Setiap cara penggunaan harus didasari oleh keyakinan dan rasa hormat terhadap benda tersebut. Tanpa niat yang kuat dan perawatan yang baik, khasiat mani gajah diyakini tidak akan bekerja optimal, bahkan bisa hilang seiring waktu.
Membedakan Mani Gajah Asli dan Palsu
Popularitas kekuatan mani gajah yang luar biasa telah memicu munculnya banyak produk palsu di pasaran. Oleh karena itu, kemampuan untuk membedakan mani gajah asli dan palsu adalah hal yang sangat penting bagi mereka yang mencari pusaka ini. Proses ini seringkali memerlukan kejelian, pengalaman, dan terkadang bantuan dari ahli.
Ciri-ciri Mani Gajah Asli (menurut Kepercayaan)
- Kilauan dan Kejernihan: Mani gajah asli umumnya memiliki kilauan alami yang khas, seringkali transparan atau semi-transparan dengan warna kekuningan hingga kecoklatan. Ketika disorot cahaya, ia memancarkan cahaya yang lembut dan indah, bukan pantulan yang kasar atau buram.
- Sensasi Dingin atau Hangat: Banyak yang percaya bahwa mani gajah asli memiliki energi alami. Ketika dipegang, beberapa orang merasakan sensasi dingin atau hangat yang stabil, bahkan getaran halus. Sensasi ini bisa berbeda pada setiap individu tergantung kepekaan energinya.
- Tidak Mudah Rusak: Karena dipercaya terbentuk dari fosilisasi ribuan tahun, mani gajah asli sangat keras dan tidak mudah pecah atau tergores.
- Uji Bakar (Kontroversial): Beberapa metode tradisional (yang sangat kontroversial dan tidak disarankan karena dapat merusak benda) melibatkan uji bakar. Dipercaya mani gajah asli tidak akan terbakar atau meleleh, bahkan mungkin memancarkan aroma tertentu. Namun, metode ini sangat berisiko dan seringkali tidak akurat karena bahan palsu modern bisa meniru sifat ini.
- Uji Air Garam (Juga Kontroversial): Ada kepercayaan bahwa mani gajah asli akan bergerak atau menunjukkan reaksi tertentu ketika direndam dalam larutan air garam. Sekali lagi, metode ini tidak didukung bukti ilmiah dan berisiko merusak benda.

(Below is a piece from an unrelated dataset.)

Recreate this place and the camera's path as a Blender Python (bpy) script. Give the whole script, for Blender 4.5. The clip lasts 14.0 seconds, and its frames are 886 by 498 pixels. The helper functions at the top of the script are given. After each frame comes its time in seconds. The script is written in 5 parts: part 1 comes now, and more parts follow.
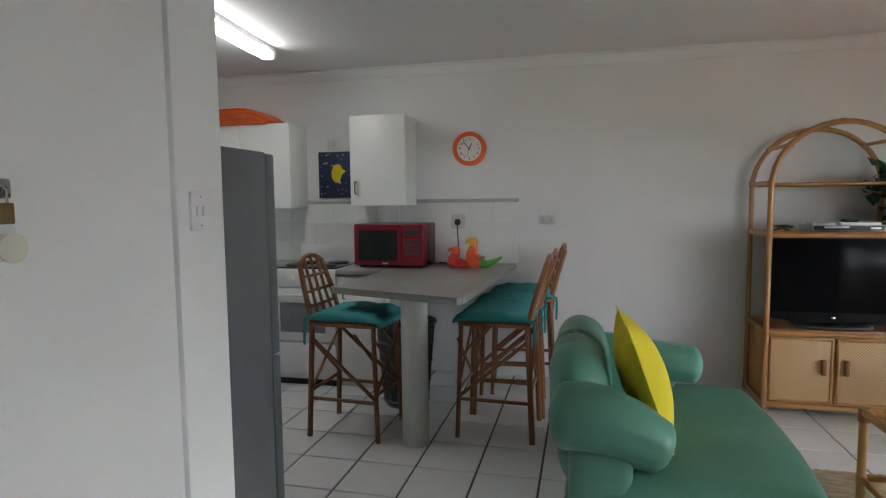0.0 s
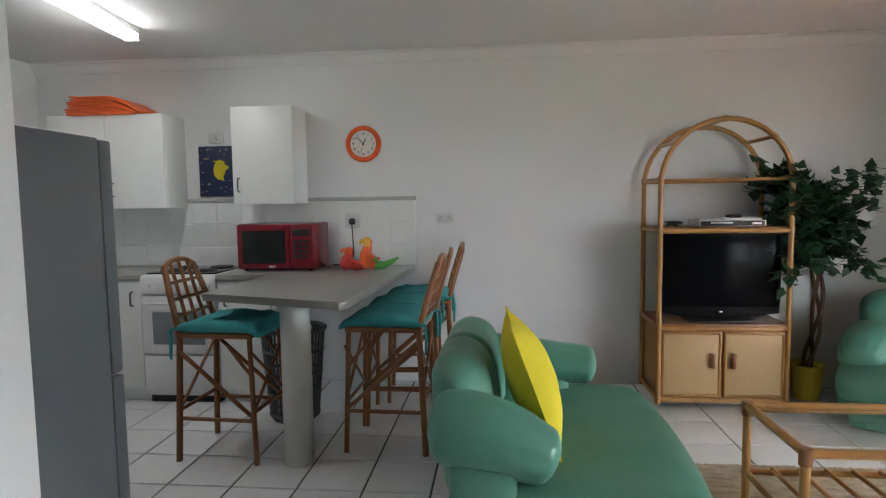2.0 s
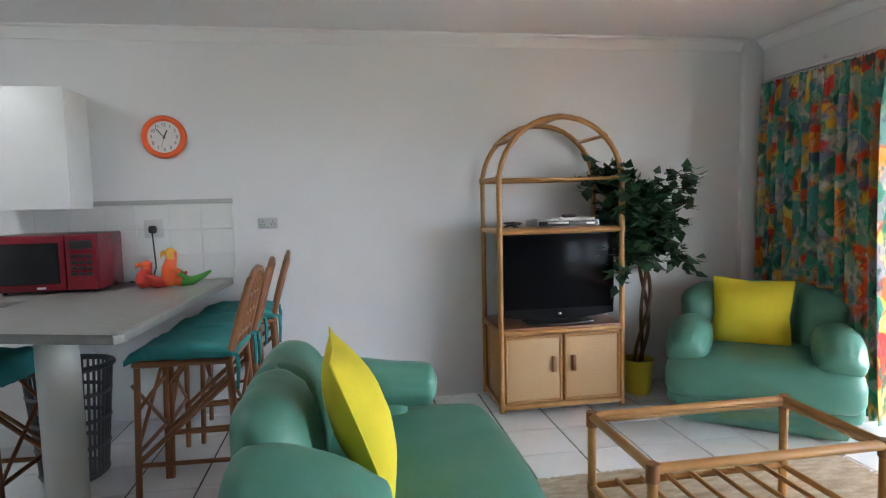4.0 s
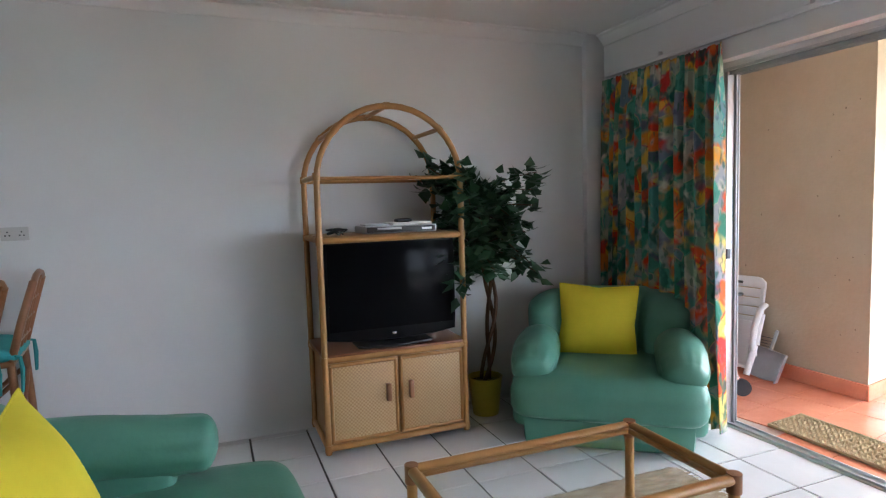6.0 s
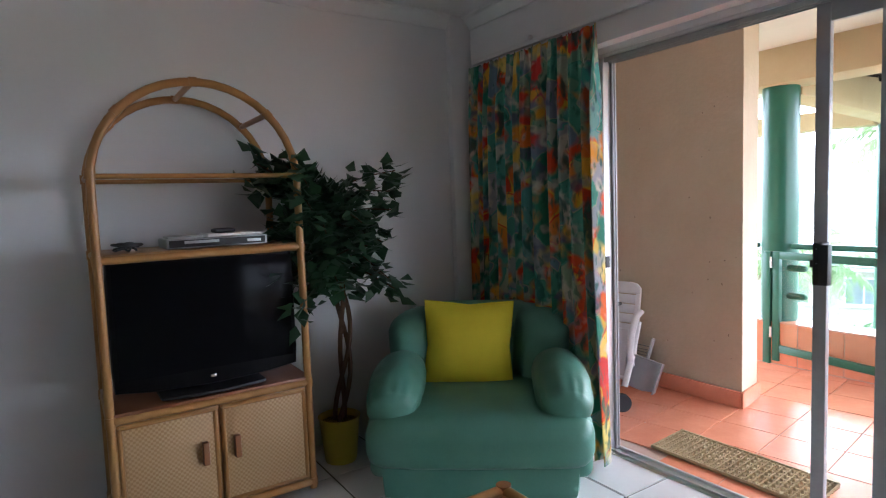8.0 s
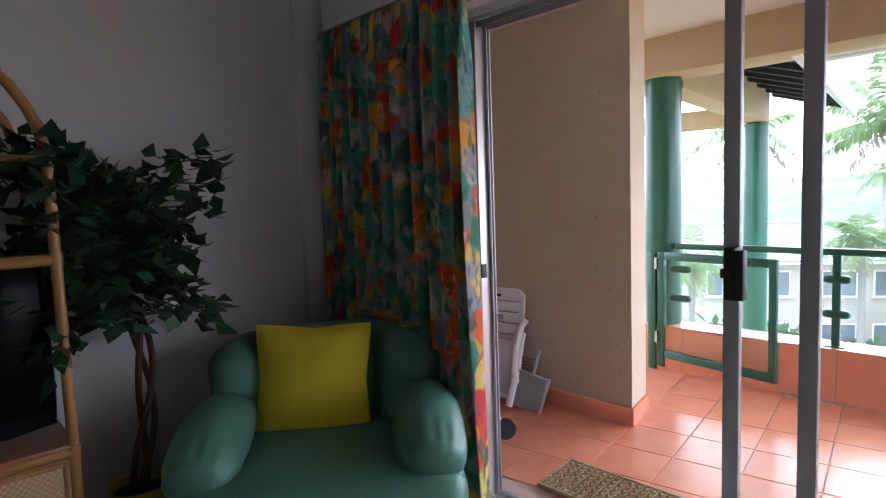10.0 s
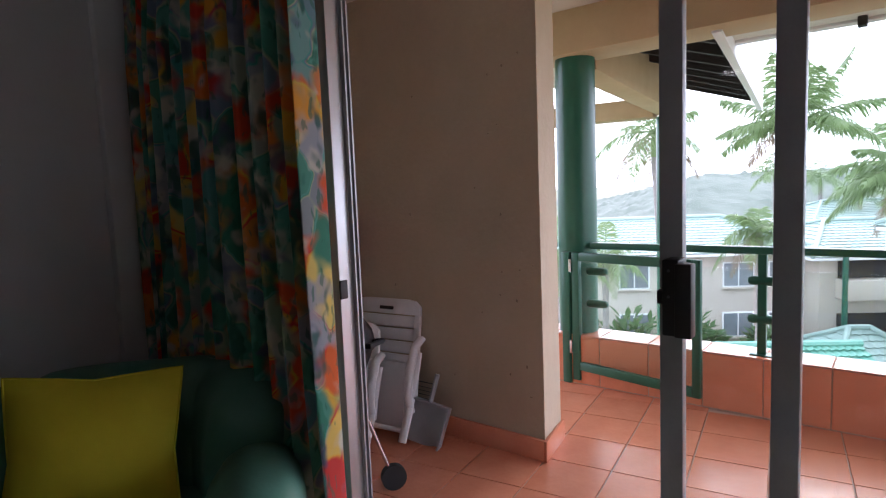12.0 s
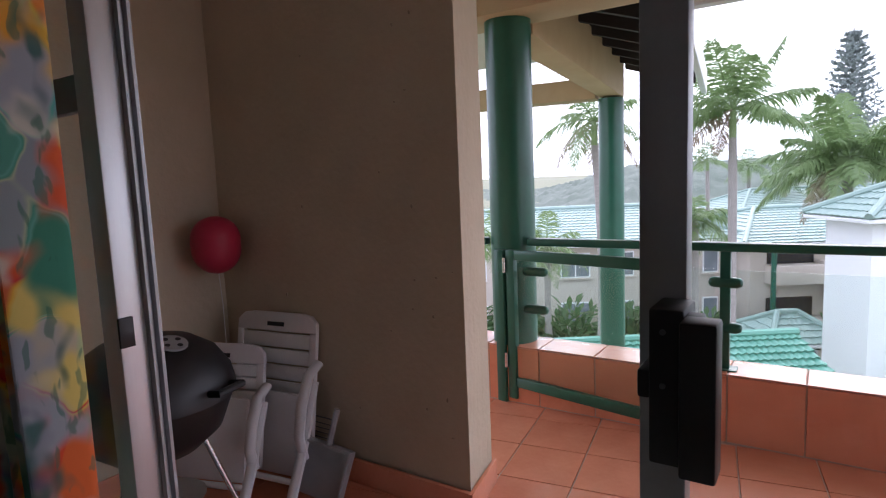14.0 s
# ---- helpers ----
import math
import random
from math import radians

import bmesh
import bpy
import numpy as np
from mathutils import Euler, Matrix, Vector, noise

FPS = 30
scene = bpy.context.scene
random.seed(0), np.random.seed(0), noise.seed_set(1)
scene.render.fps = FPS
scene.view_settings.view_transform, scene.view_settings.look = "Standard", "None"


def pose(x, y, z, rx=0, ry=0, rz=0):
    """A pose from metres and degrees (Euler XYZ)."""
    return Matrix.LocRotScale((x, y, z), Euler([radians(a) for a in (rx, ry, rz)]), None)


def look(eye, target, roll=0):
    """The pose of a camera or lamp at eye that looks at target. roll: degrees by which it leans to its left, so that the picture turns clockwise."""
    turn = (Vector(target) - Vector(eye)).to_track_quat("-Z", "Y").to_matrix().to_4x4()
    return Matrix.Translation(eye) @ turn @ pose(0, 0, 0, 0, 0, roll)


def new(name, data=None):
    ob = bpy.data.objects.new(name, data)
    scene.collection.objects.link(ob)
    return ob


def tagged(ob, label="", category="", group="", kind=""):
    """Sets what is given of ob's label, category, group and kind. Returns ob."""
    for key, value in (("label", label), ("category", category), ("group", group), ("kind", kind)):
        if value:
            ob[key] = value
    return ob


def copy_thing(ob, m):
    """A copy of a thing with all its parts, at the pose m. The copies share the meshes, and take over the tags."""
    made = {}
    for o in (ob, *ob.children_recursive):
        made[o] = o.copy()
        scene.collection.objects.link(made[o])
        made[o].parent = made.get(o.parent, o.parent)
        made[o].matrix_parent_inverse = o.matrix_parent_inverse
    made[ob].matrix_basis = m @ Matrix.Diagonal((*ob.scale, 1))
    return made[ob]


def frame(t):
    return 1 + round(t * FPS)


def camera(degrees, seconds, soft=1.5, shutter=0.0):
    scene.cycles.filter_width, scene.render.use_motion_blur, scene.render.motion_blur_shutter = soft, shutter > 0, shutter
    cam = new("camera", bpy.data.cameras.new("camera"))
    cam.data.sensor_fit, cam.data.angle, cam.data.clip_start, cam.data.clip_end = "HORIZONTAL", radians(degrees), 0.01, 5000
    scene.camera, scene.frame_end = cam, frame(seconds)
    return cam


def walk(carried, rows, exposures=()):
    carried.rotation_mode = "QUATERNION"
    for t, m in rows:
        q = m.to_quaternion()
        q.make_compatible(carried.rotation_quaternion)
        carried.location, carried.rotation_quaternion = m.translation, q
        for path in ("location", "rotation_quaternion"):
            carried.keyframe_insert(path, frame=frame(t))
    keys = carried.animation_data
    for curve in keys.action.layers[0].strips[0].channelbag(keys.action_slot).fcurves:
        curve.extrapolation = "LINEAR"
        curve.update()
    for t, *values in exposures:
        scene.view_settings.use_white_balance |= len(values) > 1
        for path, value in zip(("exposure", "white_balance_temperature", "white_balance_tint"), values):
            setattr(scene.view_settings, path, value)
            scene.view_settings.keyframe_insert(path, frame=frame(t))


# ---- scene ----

- Bau Khas (Sangat Halus): Beberapa orang percaya mani gajah asli memiliki bau yang sangat samar dan khas, seperti bau tanah atau mineral kuno, terutama setelah diolesi minyak khusus.
- Riwayat Penemuan: Mani gajah asli seringkali memiliki riwayat penemuan yang jelas, biasanya ditemukan di daerah hutan, sungai, atau gua yang pernah dihuni gajah atau dipercaya memiliki energi mistis.
- Reaksi Burung Pipit/Semut (Mitos): Mitos populer mengatakan bahwa jika mani gajah diletakkan di lantai yang dikelilingi biji-bijian, burung pipit atau semut tidak akan mendekati mani gajah tersebut, namun akan memakan biji-bijian di sekelilingnya. Ini adalah kepercayaan turun-temurun yang sulit dibuktikan.
Mani Gajah Palsu
Mani gajah palsu biasanya terbuat dari bahan-bahan seperti resin, plastik, tanduk hewan lain, atau batu biasa yang dibentuk dan diwarnai menyerupai mani gajah asli. Ciri-ciri umumnya adalah:
- Tidak memiliki kilauan alami yang khas.
- Terasa biasa saja saat dipegang (tidak ada sensasi dingin/hangat).
- Mudah tergores atau rusak jika terbuat dari bahan lunak.
- Tidak memiliki riwayat penemuan yang jelas atau meyakinkan.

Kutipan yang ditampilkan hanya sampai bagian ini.